In an action to recover damages for personal injuries, etc., the plaintiffs appeal from an order of the Supreme Court, Queens County (Nelson, J.), dated January 28, 2008, which granted the defendants' motion for summary judgment dismissing the complaint on the ground that the plaintiff Juan Carlos Castrillon did not sustain a serious injury within the meaning of Insurance Law § 5102(d).
Published by New York State Law Reporting Bureau pursuant to Judiciary Law § 431.
This opinion is uncorrected and subject to revision before publication in the Official Reports.
REINALDO E. RIVERA, J.P., MARK C. DILLON, JOSEPH COVELLO and WILLIAM E. McCARTHY, JJ.

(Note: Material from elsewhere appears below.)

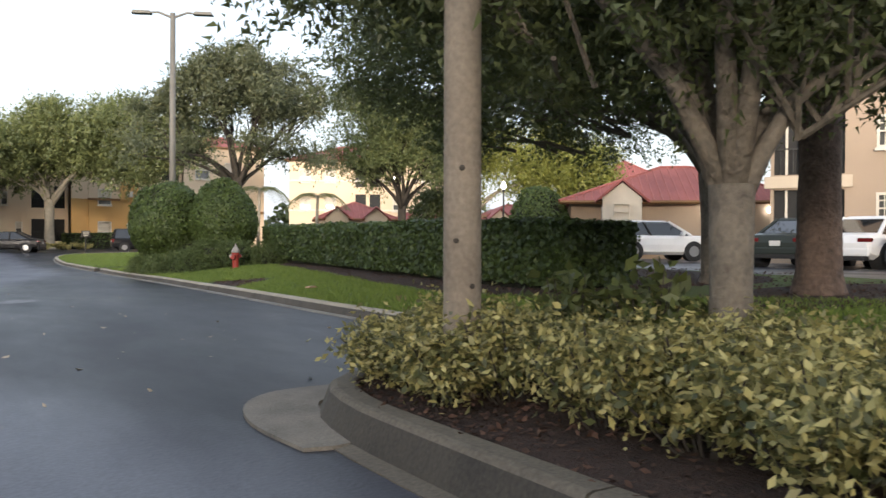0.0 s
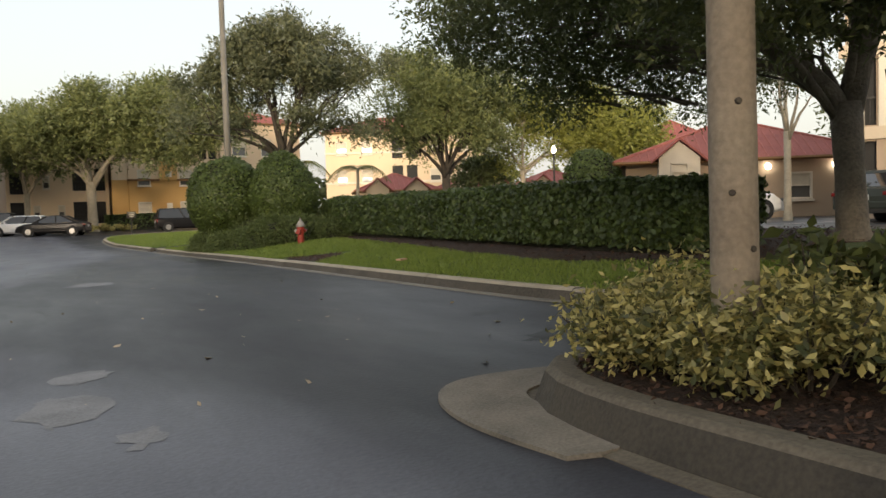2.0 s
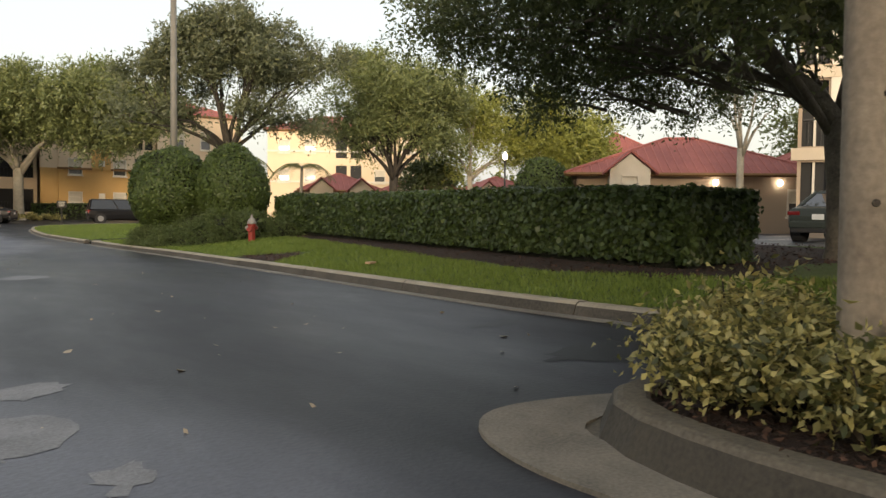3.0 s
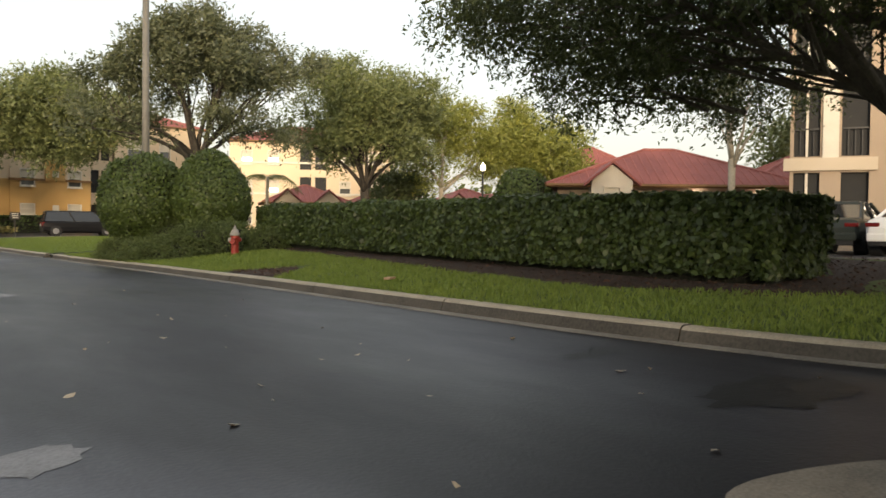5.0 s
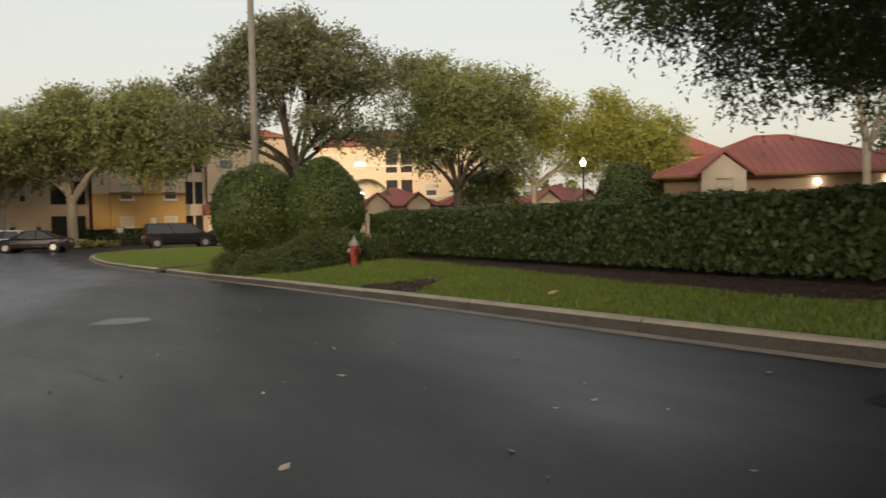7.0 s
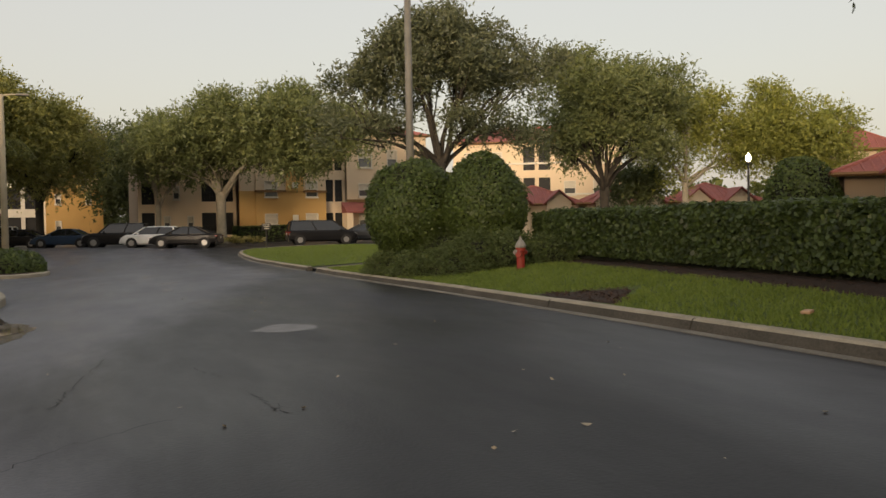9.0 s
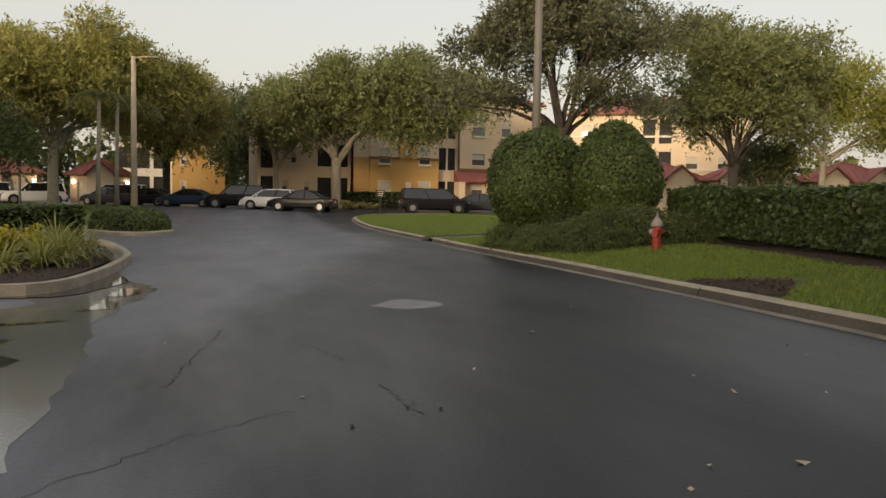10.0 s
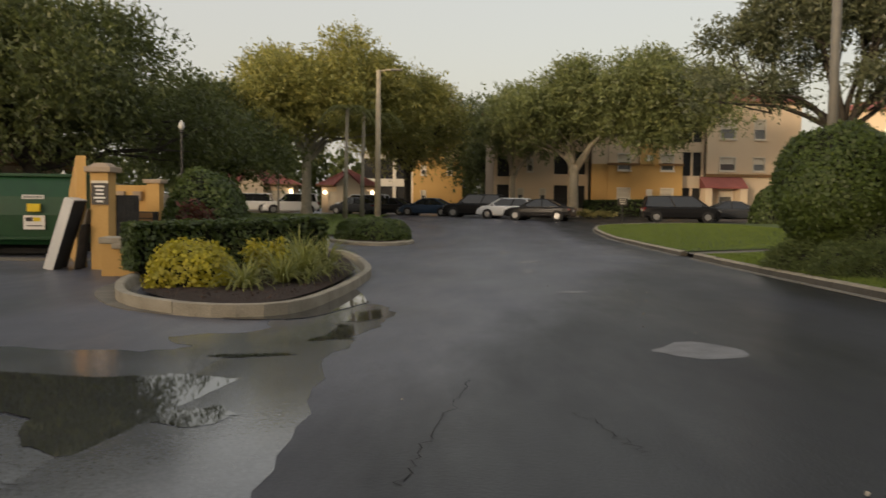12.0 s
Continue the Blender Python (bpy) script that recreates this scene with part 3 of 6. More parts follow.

ORDERED that the order is affirmed, with costs.
The defendants met their prima facie burden of showing that the plaintiff Juan Carlos Castrillon (hereinafter the injured plaintiff) did not sustain a serious injury within the meaning of Insurance Law § 5102(d) as a result of the subject accident (see Toure v Avis Rent A Car Sys., 98 NY2d 345; Gaddy v Eyler, 79 NY2d 955, 956-957). In opposition, the plaintiffs failed to raise a triable issue of fact. The plaintiffs' submissions either did not constitute competent medical evidence in admissible form (see Grasso v Angerami, 79 NY2d 813, 814-815; Pagano v Kingsbury, 182 AD2d 268, 270), or otherwise failed to establish that the injured plaintiff sustained a serious injury under any statutory definition of the term (see Eldrainy v Hassain,AD3d, 2008 NY Slip Op 08449 [2d Dept 2008]; Krauer v Hines, 55 AD3d 881; Deutsch v Tenempaguay, 48 AD3d 614, 615). Accordingly, the Supreme Court properly granted the defendants' motion for summary judgment dismissing the complaint.
RIVERA, J.P., DILLON, COVELLO and McCARTHY, JJ., concur.